Tous deux sont des poètes qui ont vu la typographie comme le prolongement naturel de l’expérimentation littéraire, sentant « le besoin de ne plus seulement commander leur organisation mais de participer effectivement à cette mise en place, certain qu’en travaillant lui-même, des possibilités nouvelles se présenteraient sans cette médiation de l’imprimeur » [38].
Si la typographie expressive est souvent soupçonnée de frivolité, Pierre Bettencourt semble indemne de ces critiques, sa virtuosité technique comme la profondeur de sa démarche étant reconnue : « Typographe-voyant, imprimeur-virtuose » [39], « une équivalence prodigieuse du dedans d’un texte vu par la force de sa vision appliquée à l’art de la mise en page » [40]. « Les choix de mise en page et de typographie font de Pierre Bettencourt, qui les a conçus et ne les a montrés à Michaux qu’a posteriori, son lecteur alors le plus inventif » [41].
Tandis que les œuvres spatialisées d’auteurs sérieux ont tendance à être minorées à cause de leur apparence formelle, la recherche typographique d’un auteur connu pour son espièglerie semble admissible…
Caractères
Pierre Bettencourt débute avec deux types :
Un elzévir.

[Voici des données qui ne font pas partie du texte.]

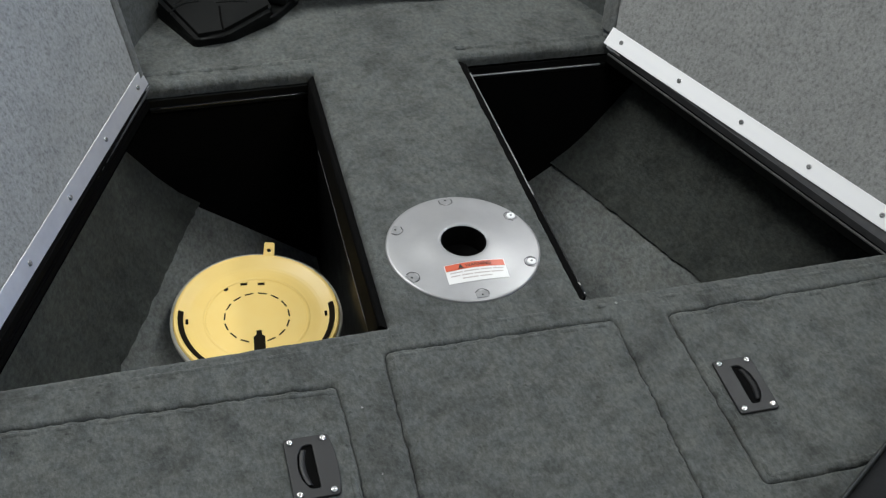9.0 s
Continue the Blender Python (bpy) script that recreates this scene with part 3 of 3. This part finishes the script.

C’est avec ce premier caractère que j’ai imprimé « Les 3 notes sur le bonheur » des Treize têtes de Français et aussi avec un autre caractère fourni par « La Typographie » les citations qui accompagnent chaque tête. Caractères que j’ai sottement donnés à la refonte (c’était la guerre) pour obtenir d’autres caractères chez Deberny et Peignot [42].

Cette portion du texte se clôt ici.